Bunnahevelly Beg / Bun na hAibhle Beag
Compiled by Paul Greaney
Irish name: Bun na hAibhle Beag
English name: Bunnahevelly Beg
Meaning: the low ground of the apple tree
Area: 139 acres, 0 roods and 38 perches
Field names in this townland: None recorded.
Information from O’Donovan’s Field Name Books
Names: Bunahovilly, Bun na haible, Bunnahevellybeg (B. S. Sketch Map).
Description: Proprietor Jennings Esq. Part of which is tillage and the remainder rocky.
Situation: It is situated 1/2 mile East of Cahermorris House and North by Cahermorris. South by Glanreavagh. East by Bunahivanamore and West by Cahermorris.
1841: 2 houses, 8 people (3 male, 5 female)
1851: 2 houses, 17 people (6 male, 11 female)
1861: 2 houses, 16 people (5 male, 11 female)
1871: 1 house, 5 people (3 male, 2 female)
1881: 1 house, 5 people (3 male, 2 female)
1891: 1 house, 7 people (3 male, 4 female)
1901: 1 house, 10 people (5 male, 5 female)
1911: 1 house, 10 people (5 male, 5 female)
2011: 9 houses (incl. 1 vacant), 34 people (17 male, 17 female)
1821 Tithe Applotment Books
The Tithe Applotment Books record Robert French Esq. as occupying two parcels consisting of 51 acres and 49 acres, respectively, in Bonahovelybeg. No tenants are recorded.
1840s Griffith’s House Books & 1855 Griffith’s Valuation
Griffith’s Valuation records one house in Bunnahevellybeg: Richard Sheridan held a house, offices, and the entire townland of 139 acres and 38 perches, from Benjamin Jennings. No entries appear in the 1840s version of the Valuation Office House Books.
The 1901 Census of Ireland records one house in Bunnahevellybeg: John Creaven (60), shepherd, not married; his brother Michael (50), shepherd, married; sister Bridget (40), not married; sister-in-law Margaret [née Maughan] (35), married; nephews Michael (13), Thomas (6), both scholars, and John (6 months); and nieces Mary (11), Honor (9), both scholars, and Bridget (3).
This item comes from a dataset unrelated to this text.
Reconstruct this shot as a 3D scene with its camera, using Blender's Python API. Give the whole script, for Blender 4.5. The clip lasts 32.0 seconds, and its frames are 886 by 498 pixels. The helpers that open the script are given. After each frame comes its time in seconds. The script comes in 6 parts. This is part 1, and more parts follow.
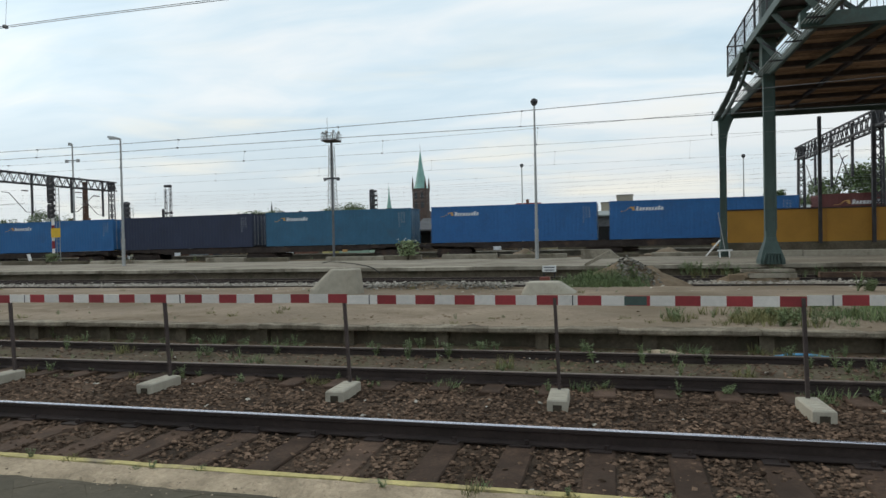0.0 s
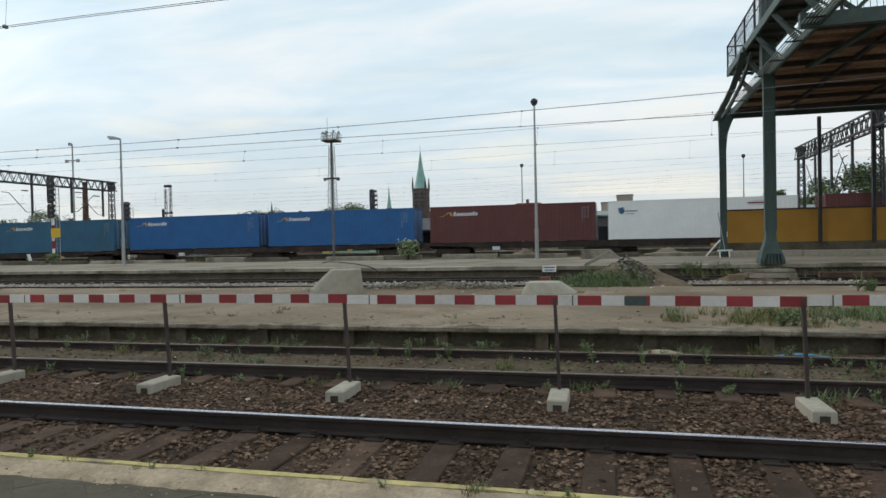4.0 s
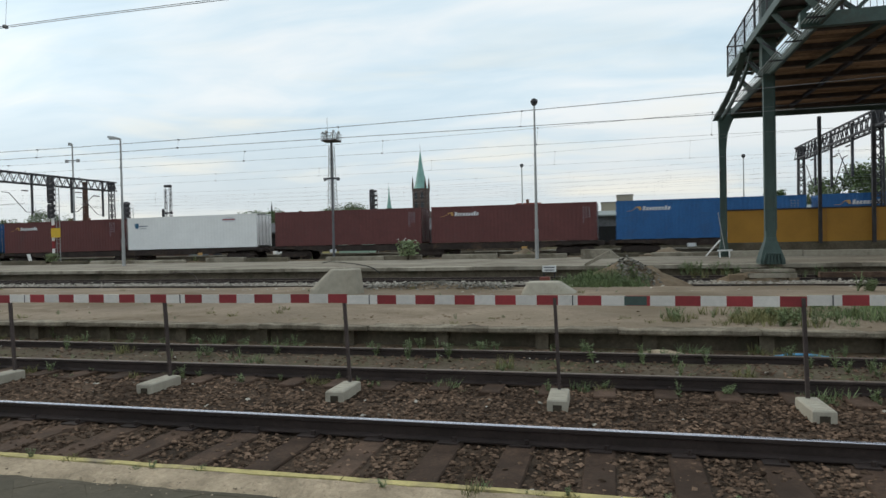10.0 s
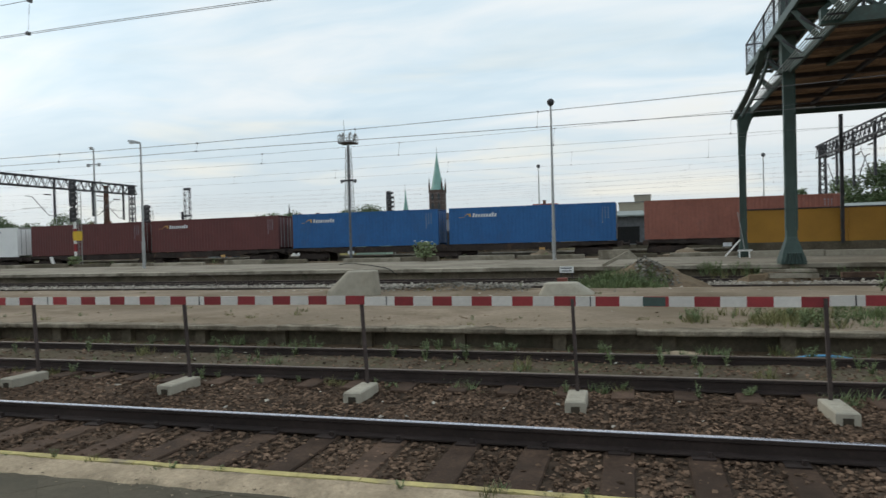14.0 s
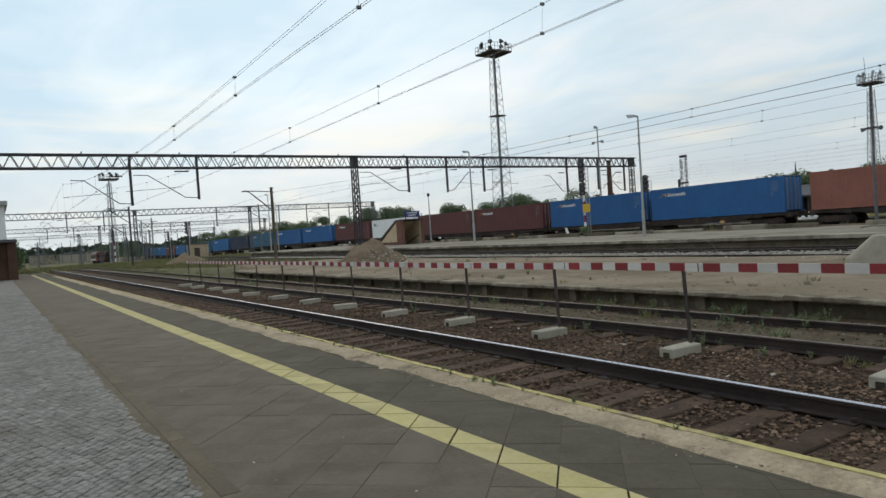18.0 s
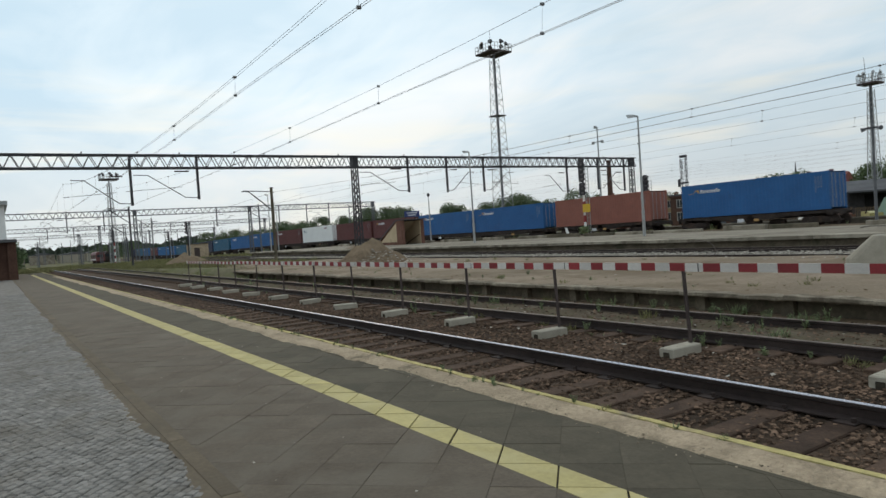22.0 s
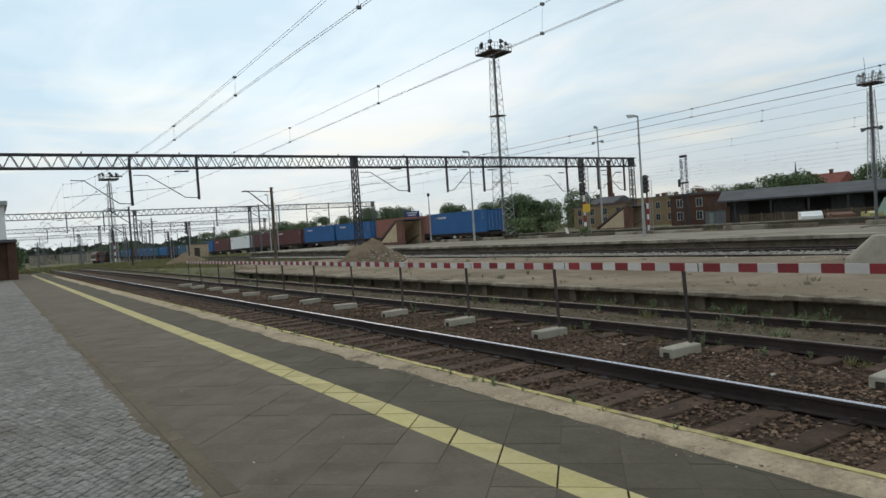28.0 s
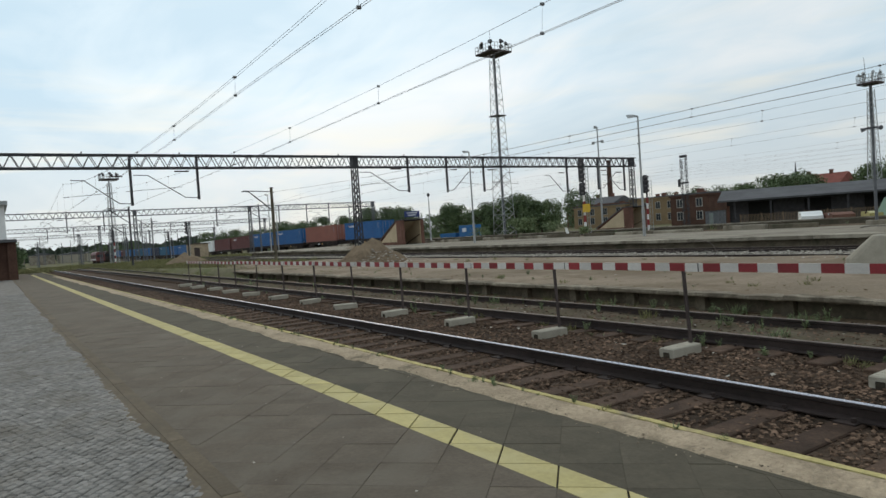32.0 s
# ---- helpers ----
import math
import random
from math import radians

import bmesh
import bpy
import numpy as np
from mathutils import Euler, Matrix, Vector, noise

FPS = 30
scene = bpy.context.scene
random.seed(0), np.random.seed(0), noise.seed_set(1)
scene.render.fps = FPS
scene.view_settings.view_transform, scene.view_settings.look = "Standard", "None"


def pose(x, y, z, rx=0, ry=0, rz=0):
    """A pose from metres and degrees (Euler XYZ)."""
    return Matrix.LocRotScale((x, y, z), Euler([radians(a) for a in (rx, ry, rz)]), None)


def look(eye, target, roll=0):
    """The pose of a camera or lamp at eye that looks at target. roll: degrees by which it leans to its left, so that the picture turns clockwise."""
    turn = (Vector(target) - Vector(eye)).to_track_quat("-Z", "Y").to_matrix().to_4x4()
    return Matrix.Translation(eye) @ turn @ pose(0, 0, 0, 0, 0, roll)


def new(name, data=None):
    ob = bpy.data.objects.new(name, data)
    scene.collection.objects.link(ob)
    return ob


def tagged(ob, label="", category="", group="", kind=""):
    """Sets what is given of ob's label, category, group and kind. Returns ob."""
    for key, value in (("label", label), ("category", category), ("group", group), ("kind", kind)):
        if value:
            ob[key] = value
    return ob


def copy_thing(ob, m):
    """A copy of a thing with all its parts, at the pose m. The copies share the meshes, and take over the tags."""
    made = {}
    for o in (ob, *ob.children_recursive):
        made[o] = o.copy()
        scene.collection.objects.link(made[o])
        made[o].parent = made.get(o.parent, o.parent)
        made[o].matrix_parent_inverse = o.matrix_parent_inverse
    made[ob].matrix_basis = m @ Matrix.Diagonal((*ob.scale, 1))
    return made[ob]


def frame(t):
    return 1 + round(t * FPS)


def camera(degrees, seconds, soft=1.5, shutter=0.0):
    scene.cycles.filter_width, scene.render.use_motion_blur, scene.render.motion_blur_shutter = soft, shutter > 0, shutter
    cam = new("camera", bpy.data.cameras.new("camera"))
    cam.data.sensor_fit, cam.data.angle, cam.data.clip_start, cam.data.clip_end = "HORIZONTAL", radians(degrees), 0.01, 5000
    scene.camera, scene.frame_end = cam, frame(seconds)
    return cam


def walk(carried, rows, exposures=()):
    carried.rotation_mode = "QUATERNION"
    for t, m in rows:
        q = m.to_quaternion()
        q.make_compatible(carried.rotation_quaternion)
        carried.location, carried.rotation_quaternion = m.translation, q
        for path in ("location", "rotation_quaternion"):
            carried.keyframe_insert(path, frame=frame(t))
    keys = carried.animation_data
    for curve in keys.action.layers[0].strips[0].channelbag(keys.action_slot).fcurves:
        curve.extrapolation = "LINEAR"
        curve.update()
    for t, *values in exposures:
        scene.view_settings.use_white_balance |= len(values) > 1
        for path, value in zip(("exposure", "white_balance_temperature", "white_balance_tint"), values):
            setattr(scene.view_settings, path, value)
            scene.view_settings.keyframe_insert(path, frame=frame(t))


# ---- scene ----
# camera: it stands on the platform, holds, swings to its left and holds again
cam = camera(66.5, 32.0, shutter=0.5)
EYE = Vector((0.0, 0.0, 1.25))


def aim(yaw, pitch, roll):
    a, b = radians(yaw), radians(pitch)
    return look(EYE, EYE + Vector((math.cos(b) * math.sin(a), math.cos(b) * math.cos(a), math.sin(b))), roll)


PATH = [
    (0.0, -14.41, -0.855, -1.23), (13.6, -14.41, -0.855, -1.23), (14.0, -15.83, -0.71, -1.5),
    (14.4, -17.9, -0.95, -1.8), (14.5, -19.2, -1.01, -1.95), (14.8, -32.9, -1.29, -3.1), (15.0, -40.8, -1.28, -3.66),
    (15.1, -43.9, -1.27, -3.9), (15.3, -48.9, -1.2, -4.1), (15.5, -53.2, -1.15, -4.4), (15.9, -56.3, -1.35, -4.15),
    (16.5, -56.6, -1.55, -3.85), (17.5, -56.45, -1.58, -3.81), (18.0, -56.36, -1.575, -3.80), (32.0, -56.36, -1.575, -3.80)]
walk(cam, [(t, aim(*p)) for t, *p in PATH], exposures=[(0.0, 0.02), (13.6, 0.02), (15.5, -0.14), (32.0, -0.14)])

# light: an overcast evening sky with a veiled sun down the line
SUN_UP, SUN_AZ = 32.0, -70.0
world = bpy.data.worlds.new("sky")
scene.world = world
world.use_nodes = True
nt = world.node_tree
nt.nodes.clear()


def wire_nodes(tree, kind, **settings):
    n = tree.nodes.new(kind)
    for key, value in settings.items():
        if key in n.inputs:
            n.inputs[key].default_value = value
    return n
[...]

John, the head of household, and Michael his brother could not read. The remainder of the household, excepting the younger children, could read and write.
The house was of the second class, with walls of stone, between two and four rooms, and three front windows. There were seven out-offices on the holding.
The 1911 Census of Ireland records one house in Bunnahevellybeg: Michael Creaven (58), herd, married; his wife Margaret [née Maughan] (47), married for 24 years, with 8 children born alive and 8 still living; and children Mary (21), Norah (19), Thomas (16), scholar, Bridget (12), scholar, John (10), scholar, David (8), scholar, Maggie (5), scholar, and Patrick (4). All were born in County Galway. The head of household could not read or write; the remaining members of the household, except for the two youngest children, could read and write. All could speak Irish and English, except for the youngest two children, who were recorded as speaking English only.
The house was of the second class, with walls of stone, between two and four rooms, and three front windows. The holding had six out-offices: a stable, cow-house, piggery, barn, turf-house, and cart-house.
Note: Information in squared brackets has been added by the author and does not appear in the original record.